インフラ会社から内々定を受けた後は、その会社と同等以上の条件で、さらに転勤の条件に合致する会社に絞って就活を継続。見事、その条件に合致する会社から内々定を得ることができたそうです。

Cさんは自分に向き合ってくれたインフラ会社に対しては恩を感じており、辞退することに申し訳ない気持ちもあったそうです。
会社に対する信頼や志望度が上がりましたが「転勤は自分の中で譲れない条件だったので、心苦しい気持ちはありましたが、断るしかありませんでした」。

結局転勤の一点だけがネックとなり、最後は内定辞退する決断に至ったそうです。
このように人事担当が学生に寄り添ったとしても、必ずしもいい結果にならないというのが、新卒採用の難しい点でもあります。

内定辞退を減らすためには

ここまで、内定辞退を決断した3人の学生について話してきました。
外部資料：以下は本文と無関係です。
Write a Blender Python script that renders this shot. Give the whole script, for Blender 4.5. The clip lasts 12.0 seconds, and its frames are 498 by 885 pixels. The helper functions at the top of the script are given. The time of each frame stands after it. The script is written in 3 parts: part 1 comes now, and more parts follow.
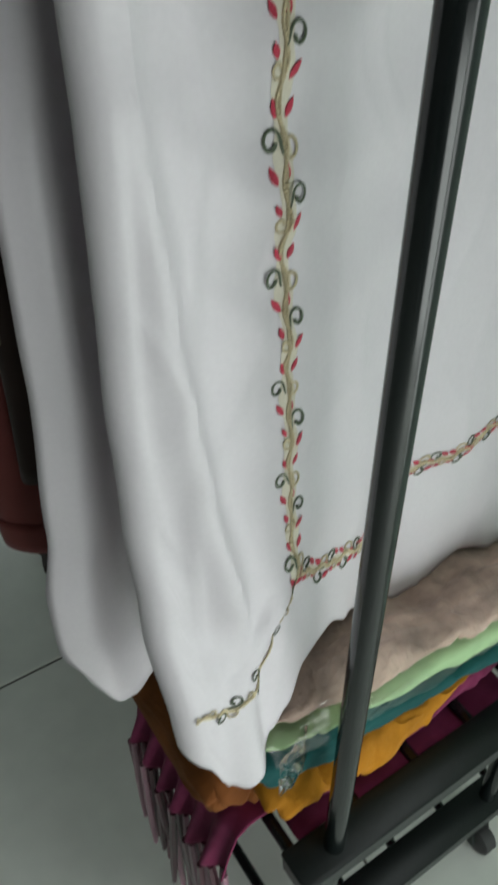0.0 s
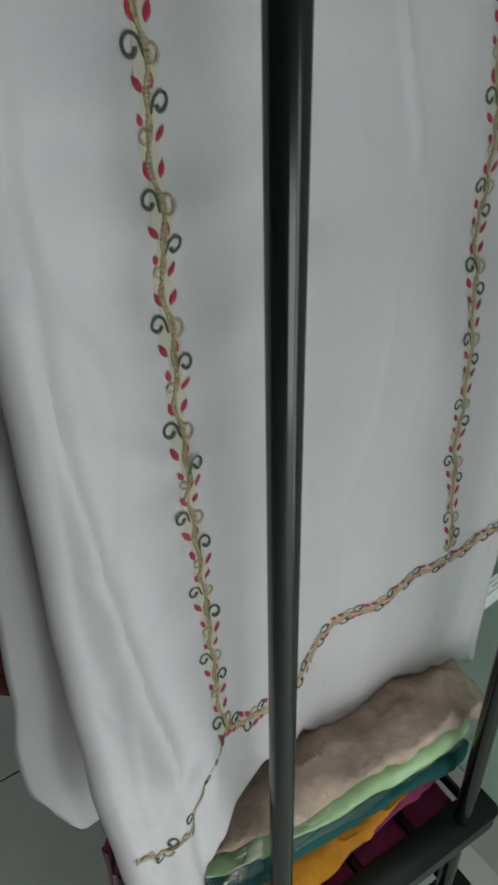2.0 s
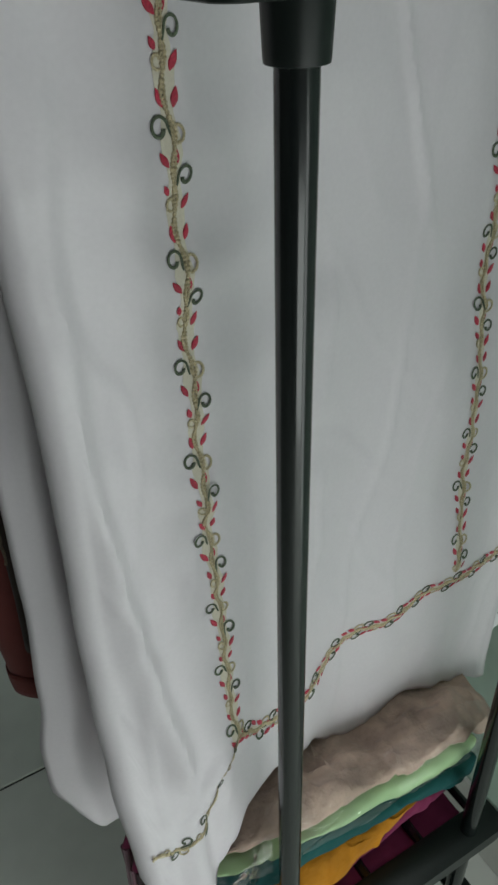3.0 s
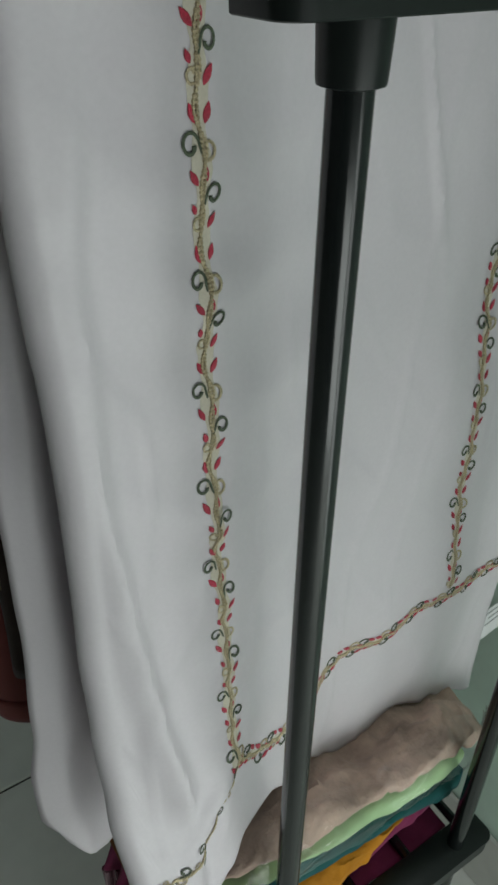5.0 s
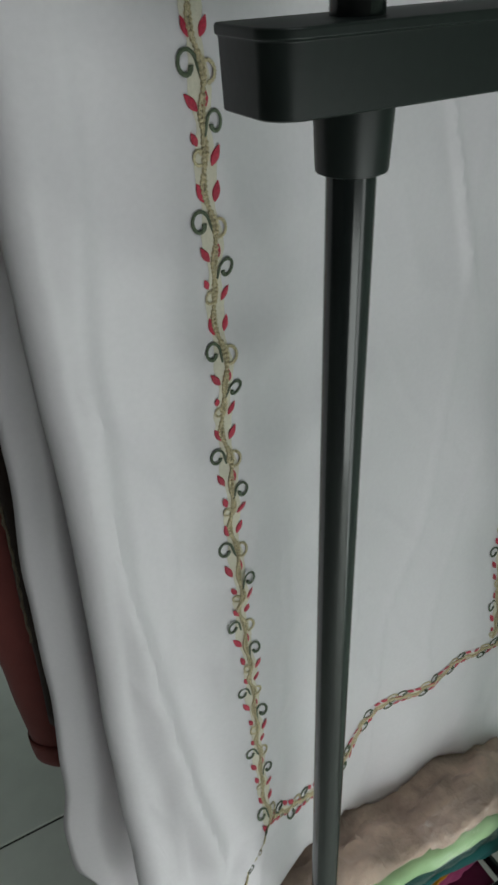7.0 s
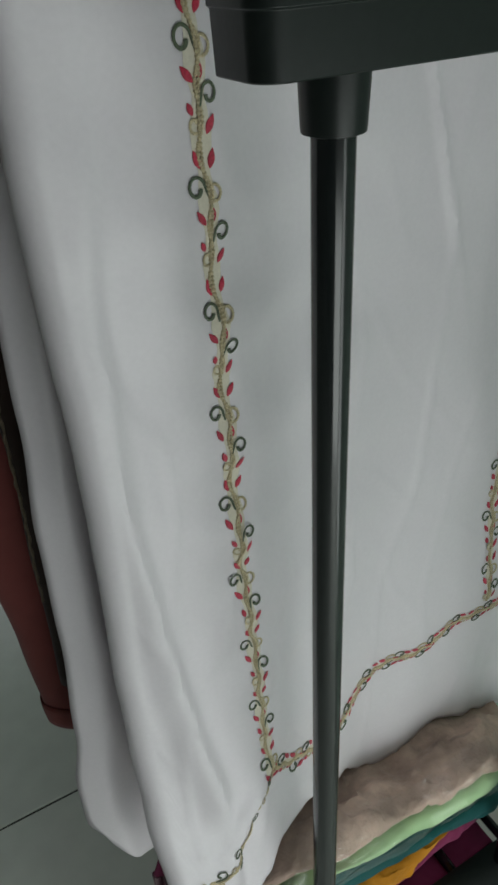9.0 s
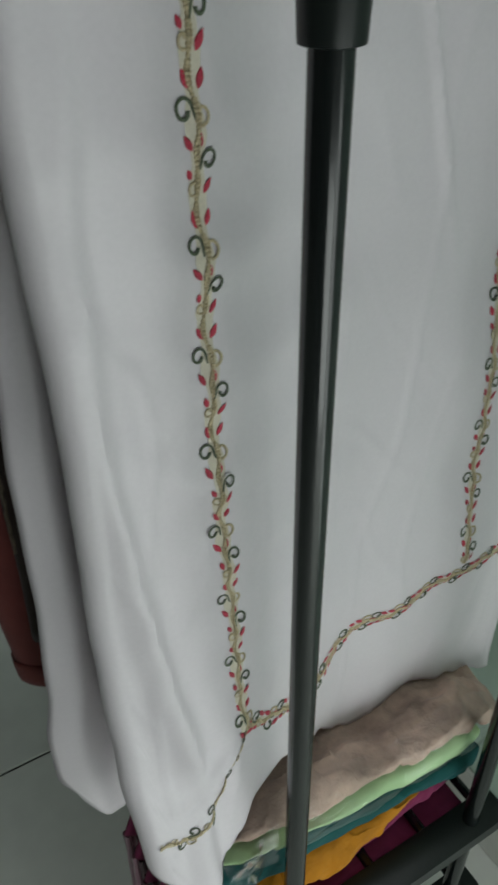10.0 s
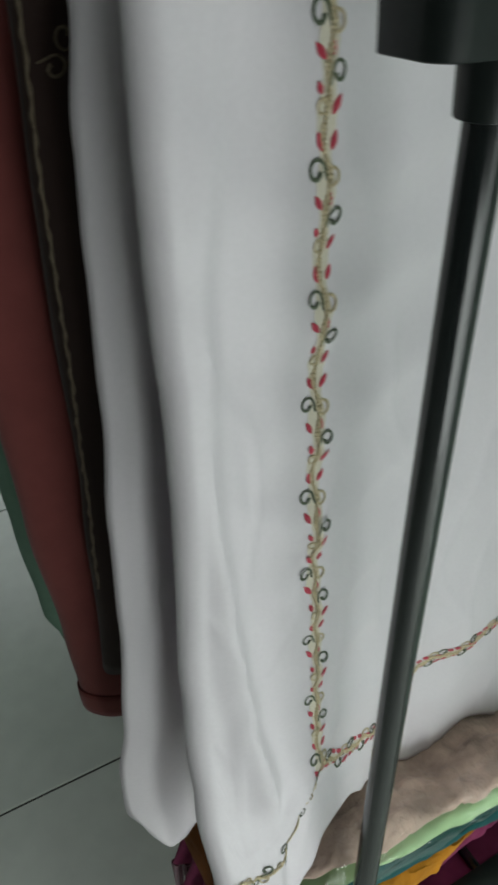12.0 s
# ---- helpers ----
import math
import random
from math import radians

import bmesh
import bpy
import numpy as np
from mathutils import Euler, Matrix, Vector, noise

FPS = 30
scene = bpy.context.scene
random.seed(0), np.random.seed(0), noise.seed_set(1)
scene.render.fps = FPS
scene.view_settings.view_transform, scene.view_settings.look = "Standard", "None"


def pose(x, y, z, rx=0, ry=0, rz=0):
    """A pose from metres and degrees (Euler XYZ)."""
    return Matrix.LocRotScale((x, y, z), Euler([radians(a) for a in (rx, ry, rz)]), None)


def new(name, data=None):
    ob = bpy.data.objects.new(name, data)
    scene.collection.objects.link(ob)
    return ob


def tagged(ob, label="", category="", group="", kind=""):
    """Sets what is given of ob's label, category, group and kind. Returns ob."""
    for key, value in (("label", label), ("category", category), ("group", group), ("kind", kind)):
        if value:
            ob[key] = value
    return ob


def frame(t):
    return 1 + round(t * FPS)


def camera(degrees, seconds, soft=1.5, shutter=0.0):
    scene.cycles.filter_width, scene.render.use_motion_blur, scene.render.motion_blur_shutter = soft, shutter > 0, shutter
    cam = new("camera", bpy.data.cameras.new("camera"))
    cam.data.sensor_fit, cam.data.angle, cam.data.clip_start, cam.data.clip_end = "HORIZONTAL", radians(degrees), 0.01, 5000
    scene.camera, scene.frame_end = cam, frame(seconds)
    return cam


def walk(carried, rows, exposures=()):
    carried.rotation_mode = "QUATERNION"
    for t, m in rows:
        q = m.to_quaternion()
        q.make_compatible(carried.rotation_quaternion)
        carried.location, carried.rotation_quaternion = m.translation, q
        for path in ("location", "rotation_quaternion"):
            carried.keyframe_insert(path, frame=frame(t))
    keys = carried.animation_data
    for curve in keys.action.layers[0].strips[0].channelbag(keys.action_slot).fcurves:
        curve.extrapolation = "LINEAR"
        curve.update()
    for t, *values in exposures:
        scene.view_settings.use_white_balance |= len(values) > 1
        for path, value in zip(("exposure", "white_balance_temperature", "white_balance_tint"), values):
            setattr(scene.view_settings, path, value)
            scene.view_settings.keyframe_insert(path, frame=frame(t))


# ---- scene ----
cam = camera(36.80, 12.0, soft=2.7, shutter=0.5)
# seconds, eye x y z, pitch, roll, yaw
PATH = [
    (0, 0.2713, 0.1876, 1.1645, -39.197, 0.400, -32.984),
    (0.5, 0.2982, 0.1838, 1.2044, -36.797, -0.400, -32.651),
    (1, 0.3279, 0.1388, 1.2766, -37.107, 0.525, -31.803),
    (1.5, 0.3200, 0.1293, 1.2919, -36.020, 1.240, -33.688),
    (2, 0.3159, 0.1398, 1.3056, -35.420, 1.521, -31.946),
    (2.5, 0.3164, 0.1228, 1.3337, -35.096, 1.691, -29.310),
    (4.5, 0.2869, 0.1140, 1.3483, -34.814, 1.496, -31.983),
    (5, 0.2922, 0.1551, 1.3463, -35.158, -0.604, -33.483),
    (5.5, 0.2982, 0.1612, 1.3643, -34.148, 0.469, -29.428),
    (6, 0.2900, 0.1646, 1.3663, -34.092, -0.531, -31.383),
    (6.5, 0.2844, 0.1760, 1.3678, -33.355, 1.515, -31.408),
    (7, 0.3208, 0.1587, 1.3671, -33.704, 2.521, -28.167),
    (9, 0.3063, 0.1257, 1.3626, -34.026, 3.476, -27.784),
    (9.5, 0.2818, 0.1465, 1.3429, -33.406, 1.243, -33.669),
    (10, 0.3032, 0.1301, 1.3401, -36.059, 1.065, -29.948),
    (10.5, 0.2952, 0.1363, 1.3317, -36.050, 0.789, -27.146),
    (11, 0.3043, 0.1568, 1.3255, -35.862, 0.599, -32.098),
    (11.5, 0.2911, 0.1416, 1.3557, -34.931, 3.015, -29.479),
    (12, 0.2598, 0.1655, 1.3599, -35.069, 0.813, -28.740),
]

STOPS = [(0, -0.34), (0.5, -0.58), (1, -0.65), (1.5, -0.75), (2.5, -0.76), (4.5, -0.62), (5.5, -0.76), (6.5, -0.68), (7, -0.64), (9.5, -0.69), (10.5, -0.68), (11.5, -0.69), (12, -0.42)]


def seat(x, y, z, pitch, roll, yaw):
    """Camera pose from eye, pitch up, roll and yaw to the left of +y."""
    return pose(0, 0, 0, 0, 0, yaw) @ pose(0, 0, 0, 90 + pitch) @ pose(0, 0, 0, 0, 0, -roll)


walk(cam, [(t, Matrix.Translation((x, y, z)) @ seat(x, y, z, p, r, w)) for t, x, y, z, p, r, w in PATH],
     exposures=STOPS)

# ---- daylight ----
world = bpy.data.worlds.new("daylight")
scene.world = world
world.use_nodes = True
wn = world.node_tree
sky = wn.nodes.new("ShaderNodeTexSky")
sky.sky_type, sky.sun_disc = "NISHITA", False
sky.sun_elevation, sky.sun_rotation = radians(48), radians(200)
wn.nodes["Background"].inputs["Strength"].default_value = 0.08
wn.links.new(sky.outputs["Color"], wn.nodes["Background"].inputs["Color"])


def added_light(x, y, z, w, h, watts, rot, colour):
    """An added area lamp in an unseen opening, in place of the sky's light."""
    lamp = bpy.data.lights.new("added_daylight", "AREA")
    lamp.shape, lamp.size, lamp.size_y, lamp.energy, lamp.color = "RECTANGLE", w, h, watts, colour
    ob = new("added_daylight", lamp)
    ob.matrix_world = pose(x, y, z, *rot)
    return ob


W0, S0, N0 = -2.2, -0.95, 2.6   # faces of the west, south and north walls
WX, FZ, TALL = 0.908, 0.12, 2.7   # face of the green wall, heights of the floor and the ceiling
# unseen openings added for light: south, far and green walls (before the rack), roof
SOUTH = (0.02, 0.88, 0.14, 0.84)
EAST = (-0.88, -0.22, 0.15, 1.10)
ROOF = (0.36, 0.86, -0.60, 0.32)   # added roof opening, unseen: x, x, y, y
added_light((SOUTH[0] + SOUTH[1]) / 2, S0 - 0.04, (SOUTH[2] + SOUTH[3]) / 2, 0.84, 0.68, 12.5, (90, 0, 0), (0.93, 1.0, 0.965))
added_light(WX + 0.04, (EAST[0] + EAST[1]) / 2, (EAST[2] + EAST[3]) / 2, 0.93, 0.64, 8.0, (0, 90, 0), (0.955, 1.0, 0.98))
NORTH = (0.05, 0.88, 0.15, 1.45)   # added opening in the far wall, unseen
added_light((NORTH[0] + NORTH[1]) / 2, N0 + 0.04, (NORTH[2] + NORTH[3]) / 2, 0.81, 1.28, 5, (-90, 0, 0), (0.98, 1.0, 0.985))
added_light((ROOF[0] + ROOF[1]) / 2, (ROOF[2] + ROOF[3]) / 2, 2.74, 0.48, 0.9, 7.0, (0, 0, 0), (0.94, 1.0, 0.98))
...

学生それぞれに考えや思いがあり、一筋縄ではいかない難しさを改めて感じる内容だったのではないでしょうか。
インタビューをした学生は他にもいますので、ここからはその他の学生の話も交えながら、どうすれば内定辞退率をさげることができるのかについて考えていきます。

内定承諾期間は柔軟に対応する

まず挙げられることは、内定承諾についてはできるだけ学生の希望に合わせることが有効、ということです。
内々定を出した学生が他所へ行かないために、できるだけ早く承諾してほしいという気持ちもわかりますが、逆効果になることも少なくありません。

今回挙げた学生の他にも、内定承諾期間が短いことに不満を感じ、あまり印象が良くないと話す学生が多く見受けられます。また、内定承諾に法的な拘束力がないことを確認したうえで、承諾した後に辞退することを考えている学生もいました。
採用担当の方からすると耳をふさぎたくなるような話ですが、学生にも「選ぶ側」としての意識がありますので、仕方ない部分もあるかと思います。

承諾期間を長くすることはリスクもあり労力も余分にかかりますが、離脱率を下げる方法としては有効な手段になるかもしれません。

学生の重要とすることを探り当てる

内定承諾期間を伸ばすことが企業側の対応として挙げられていましたが、内々定を出した学生にできる限り寄り添うことも大切です。
ただ今回の例のように、寄り添ったからと言って必ずしもいい結果になるとは限りません。学生にとって入社を決定するにあたり大事なポイントを確認するとともに、それに対して真摯に向き合うことが重要でしょう。

まだ社会に出たことのない学生は働くことに対するイメージが沸かず、不安を感じていることも少なくありません。学生との接点を最大限活かしきり、入社の意思醸成を形成できることを願っています。

まとめ

ここまで実際に内定辞退した学生の話や学生の内定辞退を防ぐ方法について話してきました。学生にもそれぞれ考えや事情があるということを理解することが、採用活動において大切な要素になるかもしれません。
採用担当にとって内定辞退は頭を悩ませる問題ではありますが、この記事がその一助になれば幸いです。